Work to be completed: Write out the material again exactly, please, and omit the pictures.

* * * * * * * * *

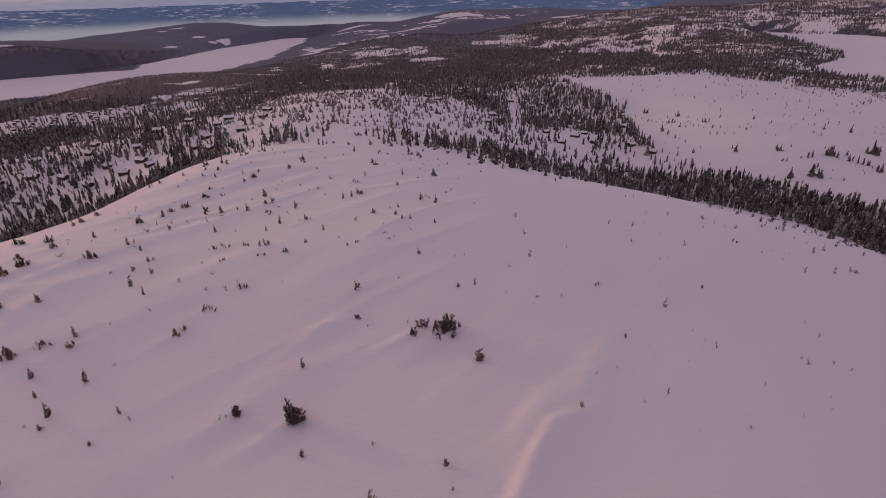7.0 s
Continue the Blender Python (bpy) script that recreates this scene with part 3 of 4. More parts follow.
# open snow in the far woods: from and to in degrees off north, nearest and farthest in metres
OPEN = (
    (13.5, 18.5, 1740, 1850), (20, 22.4, 2080, 2200), (26, 28.2, 2150, 2350), (21.1, 23.2, 1440, 1560), (24.4, 25.6, 1486, 1627), (14.8, 16.7, 1165, 1274),
    (28.5, 30.4, 2593, 2990), (31.9, 35.6, 2257, 2560), (36.8, 38.3, 2219, 2473), (38.8, 39.1, 2159, 2294), (30.4, 33.2, 1254, 1407), (-1.8, 1.4, 1740, 1790),
    (4.0, 6.8, 3850, 4020), (11.6, 14.6, 2990, 3070), (1.4, 2.5, 3840, 3900), (-2.1, 0.6, 4067, 4110), (-1.0, 1.0, 3790, 3830), (-9, -5, 3050, 3435),
)
OPEN_WEST = (
    (-5.9, -4.4, 3356, 3454), (-4, -2.6, 3200, 3390), (-12.5, -10.6, 2900, 3200), (-17.1, -14.1, 1420, 1560), (-23.3, -22.4, 1205, 1240), (-21, -19.5, 3706, 3780),
    (-25.3, -24.2, 4060, 4120), (-24.4, -23.3, 4160, 4215), (-22.5, -21.7, 3847, 3890), (-24.8, -23.8, 3498, 3550), (-38.4, -36.7, 3237, 3440), 
    (-37.3, -35.8, 3394, 3463), (-10.9, -10, 1704, 1860), (-15.7, -14.9, 1736, 1900), (-19.2, -18.2, 1560, 1640),
)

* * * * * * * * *

The solution:
7.0 s
Continue the Blender Python (bpy) script that recreates this scene with part 3 of 4. More parts follow.
# open snow in the far woods: from and to in degrees off north, nearest and farthest in metres
OPEN = (
    (13.5, 18.5, 1740, 1850), (20, 22.4, 2080, 2200), (26, 28.2, 2150, 2350), (21.1, 23.2, 1440, 1560), (24.4, 25.6, 1486, 1627), (14.8, 16.7, 1165, 1274),
    (28.5, 30.4, 2593, 2990), (31.9, 35.6, 2257, 2560), (36.8, 38.3, 2219, 2473), (38.8, 39.1, 2159, 2294), (30.4, 33.2, 1254, 1407), (-1.8, 1.4, 1740, 1790),
    (4.0, 6.8, 3850, 4020), (11.6, 14.6, 2990, 3070), (1.4, 2.5, 3840, 3900), (-2.1, 0.6, 4067, 4110), (-1.0, 1.0, 3790, 3830), (-9, -5, 3050, 3435),
)
OPEN_WEST = (
    (-5.9, -4.4, 3356, 3454), (-4, -2.6, 3200, 3390), (-12.5, -10.6, 2900, 3200), (-17.1, -14.1, 1420, 1560), (-23.3, -22.4, 1205, 1240), (-21, -19.5, 3706, 3780),
    (-25.3, -24.2, 4060, 4120), (-24.4, -23.3, 4160, 4215), (-22.5, -21.7, 3847, 3890), (-24.8, -23.8, 3498, 3550), (-38.4, -36.7, 3237, 3440), 
    (-37.3, -35.8, 3394, 3463), (-10.9, -10, 1704, 1860), (-15.7, -14.9, 1736, 1900), (-19.2, -18.2, 1560, 1640),
)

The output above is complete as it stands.